[Data shown]
-------------------------

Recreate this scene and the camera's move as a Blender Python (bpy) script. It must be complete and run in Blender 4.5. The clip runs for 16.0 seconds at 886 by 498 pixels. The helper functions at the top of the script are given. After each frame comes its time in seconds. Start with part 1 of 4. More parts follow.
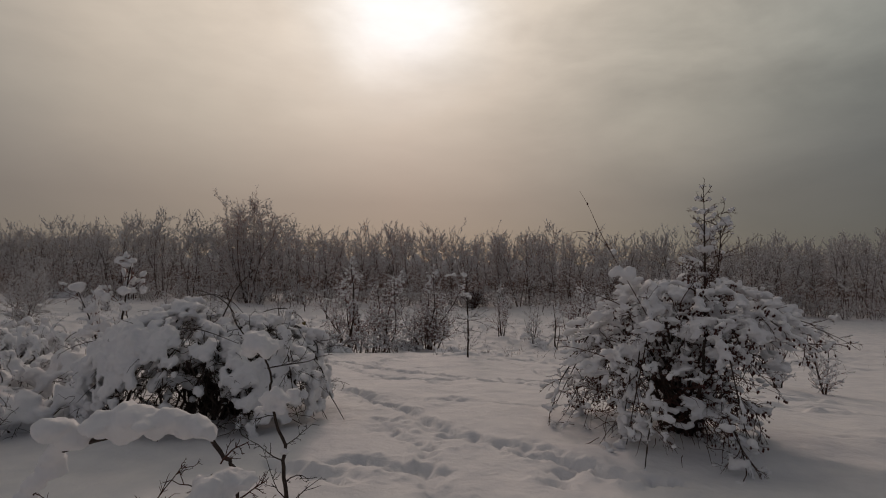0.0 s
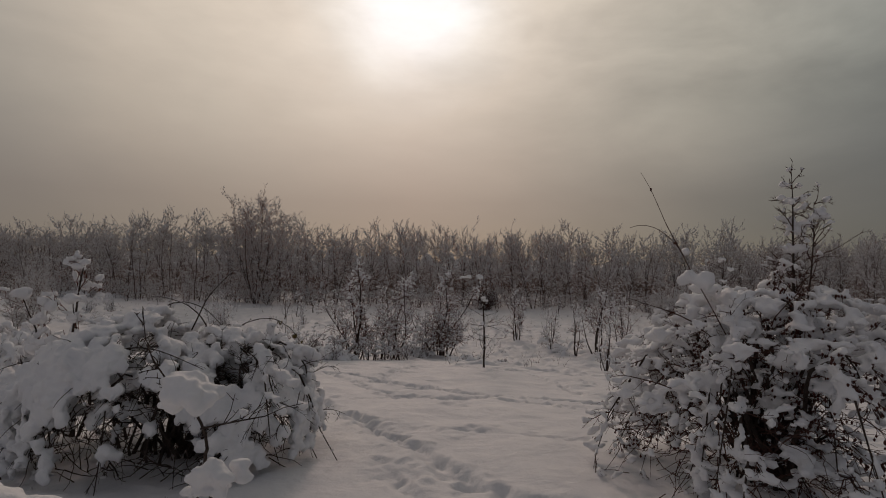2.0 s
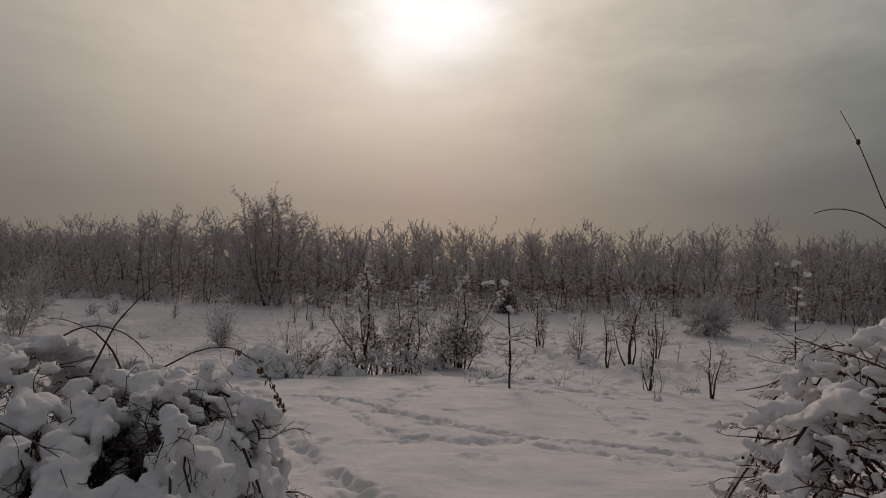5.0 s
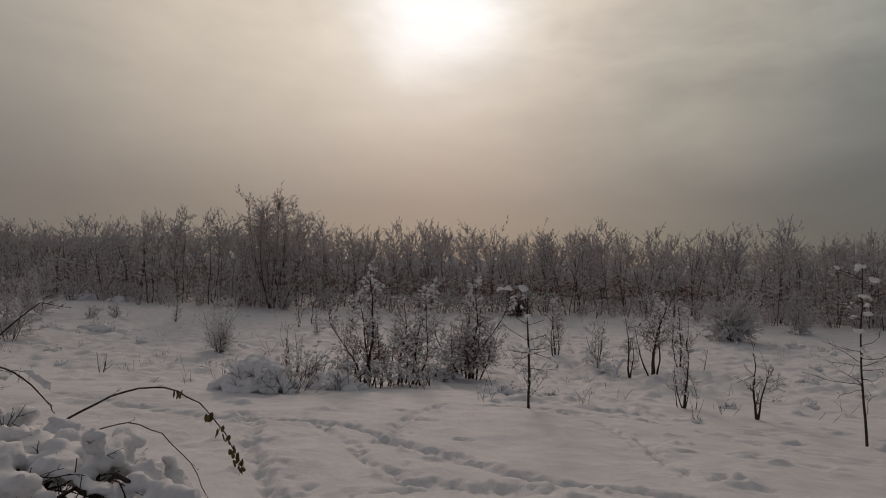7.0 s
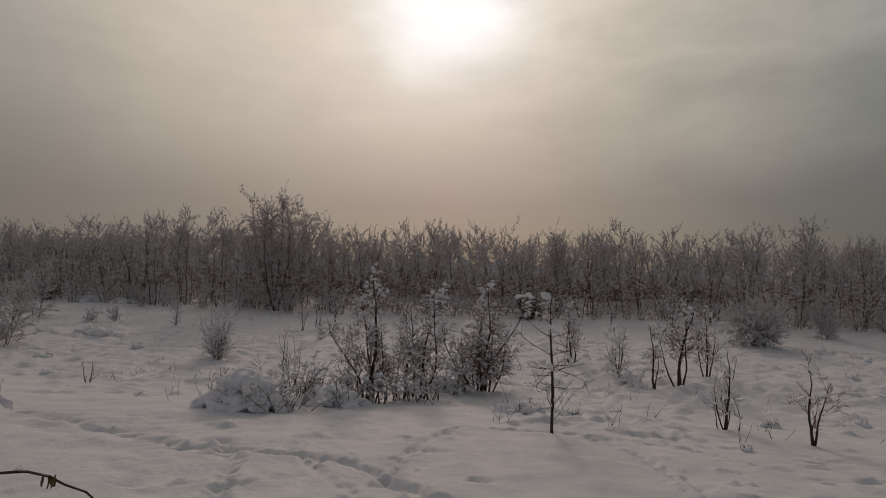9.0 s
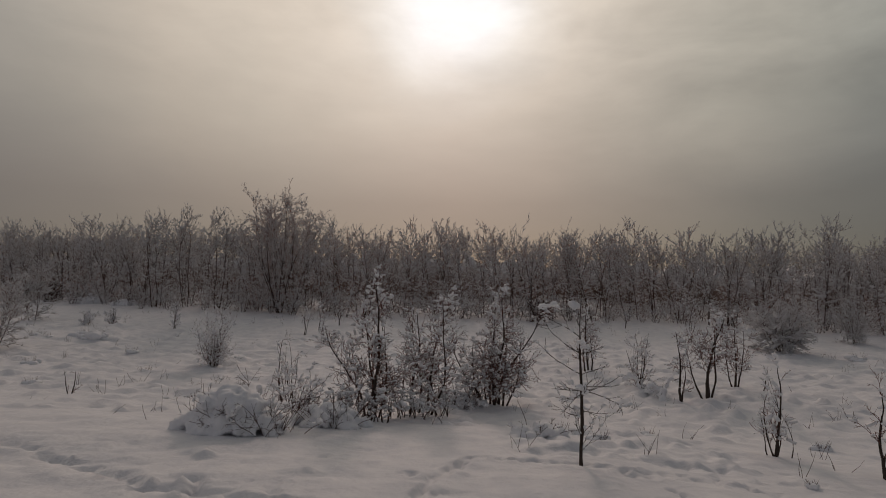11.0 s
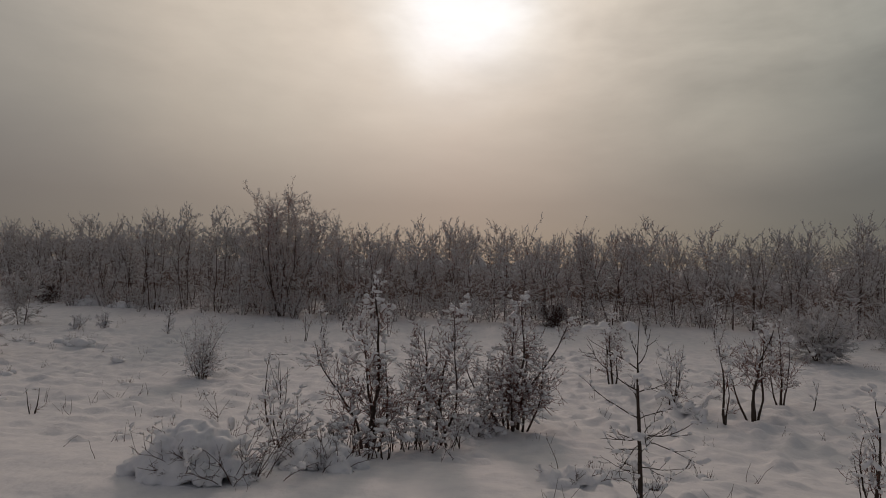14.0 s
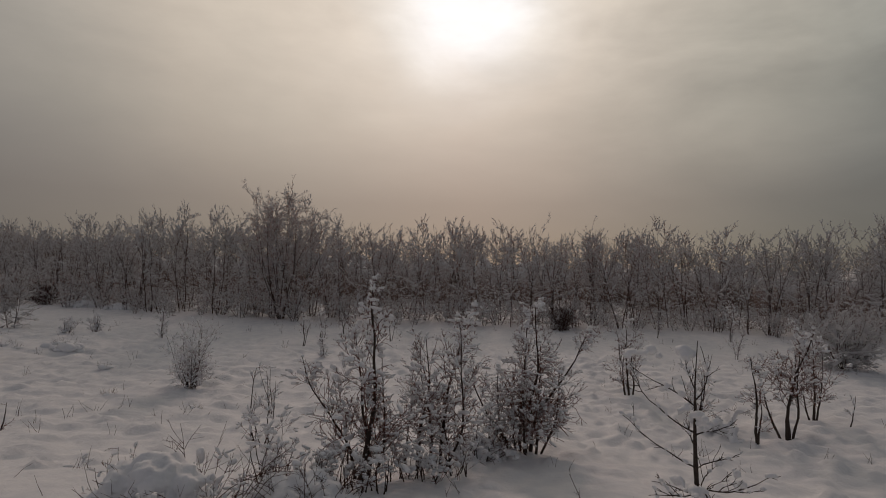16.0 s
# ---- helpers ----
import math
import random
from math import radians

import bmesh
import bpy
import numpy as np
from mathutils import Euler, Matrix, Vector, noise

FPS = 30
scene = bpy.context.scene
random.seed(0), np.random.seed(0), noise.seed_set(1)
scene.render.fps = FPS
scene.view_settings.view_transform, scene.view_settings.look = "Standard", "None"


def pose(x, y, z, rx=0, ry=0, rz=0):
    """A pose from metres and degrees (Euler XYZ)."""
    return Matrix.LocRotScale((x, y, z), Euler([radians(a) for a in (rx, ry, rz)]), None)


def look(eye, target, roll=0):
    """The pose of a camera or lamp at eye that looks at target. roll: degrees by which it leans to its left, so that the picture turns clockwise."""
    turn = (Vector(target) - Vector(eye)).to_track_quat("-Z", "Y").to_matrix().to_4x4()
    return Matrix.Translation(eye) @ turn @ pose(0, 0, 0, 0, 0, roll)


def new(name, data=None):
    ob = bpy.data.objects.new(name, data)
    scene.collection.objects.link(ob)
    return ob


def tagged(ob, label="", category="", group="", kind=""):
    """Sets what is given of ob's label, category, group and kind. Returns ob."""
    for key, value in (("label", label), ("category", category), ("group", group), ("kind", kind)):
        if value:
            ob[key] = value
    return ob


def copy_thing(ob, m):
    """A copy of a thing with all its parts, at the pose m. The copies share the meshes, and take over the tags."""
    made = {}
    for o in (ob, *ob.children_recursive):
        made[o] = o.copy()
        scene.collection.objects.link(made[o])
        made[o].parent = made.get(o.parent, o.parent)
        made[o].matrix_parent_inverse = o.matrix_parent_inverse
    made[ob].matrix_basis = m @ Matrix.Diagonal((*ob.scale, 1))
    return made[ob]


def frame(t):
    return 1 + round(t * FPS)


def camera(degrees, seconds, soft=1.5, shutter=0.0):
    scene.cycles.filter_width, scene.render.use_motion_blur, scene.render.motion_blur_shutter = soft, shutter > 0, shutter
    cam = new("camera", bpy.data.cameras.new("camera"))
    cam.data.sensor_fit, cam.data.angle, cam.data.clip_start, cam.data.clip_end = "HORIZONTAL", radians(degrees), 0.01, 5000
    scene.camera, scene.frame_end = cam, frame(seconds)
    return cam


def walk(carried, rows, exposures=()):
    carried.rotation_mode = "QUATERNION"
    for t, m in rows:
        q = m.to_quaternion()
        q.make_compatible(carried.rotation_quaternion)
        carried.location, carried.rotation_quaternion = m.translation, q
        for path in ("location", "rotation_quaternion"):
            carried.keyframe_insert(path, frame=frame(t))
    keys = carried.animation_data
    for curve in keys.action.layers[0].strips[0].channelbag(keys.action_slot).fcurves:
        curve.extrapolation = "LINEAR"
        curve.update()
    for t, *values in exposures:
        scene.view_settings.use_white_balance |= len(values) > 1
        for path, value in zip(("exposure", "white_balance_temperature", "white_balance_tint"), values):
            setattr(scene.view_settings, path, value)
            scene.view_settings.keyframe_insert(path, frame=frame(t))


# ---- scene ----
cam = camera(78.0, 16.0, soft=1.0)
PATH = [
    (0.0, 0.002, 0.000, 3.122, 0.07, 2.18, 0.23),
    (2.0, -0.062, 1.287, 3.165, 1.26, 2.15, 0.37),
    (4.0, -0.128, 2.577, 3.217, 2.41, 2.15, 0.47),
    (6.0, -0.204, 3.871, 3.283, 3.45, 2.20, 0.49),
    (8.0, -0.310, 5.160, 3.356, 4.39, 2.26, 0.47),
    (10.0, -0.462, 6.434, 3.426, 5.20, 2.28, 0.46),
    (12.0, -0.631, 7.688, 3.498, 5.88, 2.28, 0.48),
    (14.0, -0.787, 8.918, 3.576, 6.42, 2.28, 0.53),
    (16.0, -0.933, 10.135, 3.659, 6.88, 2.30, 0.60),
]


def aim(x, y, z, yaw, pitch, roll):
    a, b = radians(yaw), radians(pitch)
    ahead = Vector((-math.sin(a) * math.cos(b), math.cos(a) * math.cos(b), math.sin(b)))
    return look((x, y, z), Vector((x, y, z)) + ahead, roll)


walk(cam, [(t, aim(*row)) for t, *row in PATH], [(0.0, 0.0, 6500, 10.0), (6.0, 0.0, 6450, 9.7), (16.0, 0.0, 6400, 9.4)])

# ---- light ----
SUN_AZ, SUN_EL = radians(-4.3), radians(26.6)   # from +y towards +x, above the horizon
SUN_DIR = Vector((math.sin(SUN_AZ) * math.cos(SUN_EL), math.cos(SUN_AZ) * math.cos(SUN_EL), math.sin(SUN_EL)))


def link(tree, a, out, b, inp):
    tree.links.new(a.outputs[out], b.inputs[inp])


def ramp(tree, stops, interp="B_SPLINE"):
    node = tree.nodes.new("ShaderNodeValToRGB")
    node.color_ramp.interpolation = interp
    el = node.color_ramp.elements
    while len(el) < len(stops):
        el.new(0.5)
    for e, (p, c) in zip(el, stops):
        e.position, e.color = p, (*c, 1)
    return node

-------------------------

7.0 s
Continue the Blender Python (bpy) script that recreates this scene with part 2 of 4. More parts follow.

-------------------------

[Do this] Using the entries shown above, reproduce verbatim the lines from the line bearing "carried.location, carried.rotation_quaternion = m.translation, q" to the line bearing "scene.view_settings.use_white_balance |= len(values)", inclusive.

[Expected answer]
        carried.location, carried.rotation_quaternion = m.translation, q
        for path in ("location", "rotation_quaternion"):
            carried.keyframe_insert(path, frame=frame(t))
    keys = carried.animation_data
    for curve in keys.action.layers[0].strips[0].channelbag(keys.action_slot).fcurves:
        curve.extrapolation = "LINEAR"
        curve.update()
    for t, *values in exposures:
        scene.view_settings.use_white_balance |= len(values) > 1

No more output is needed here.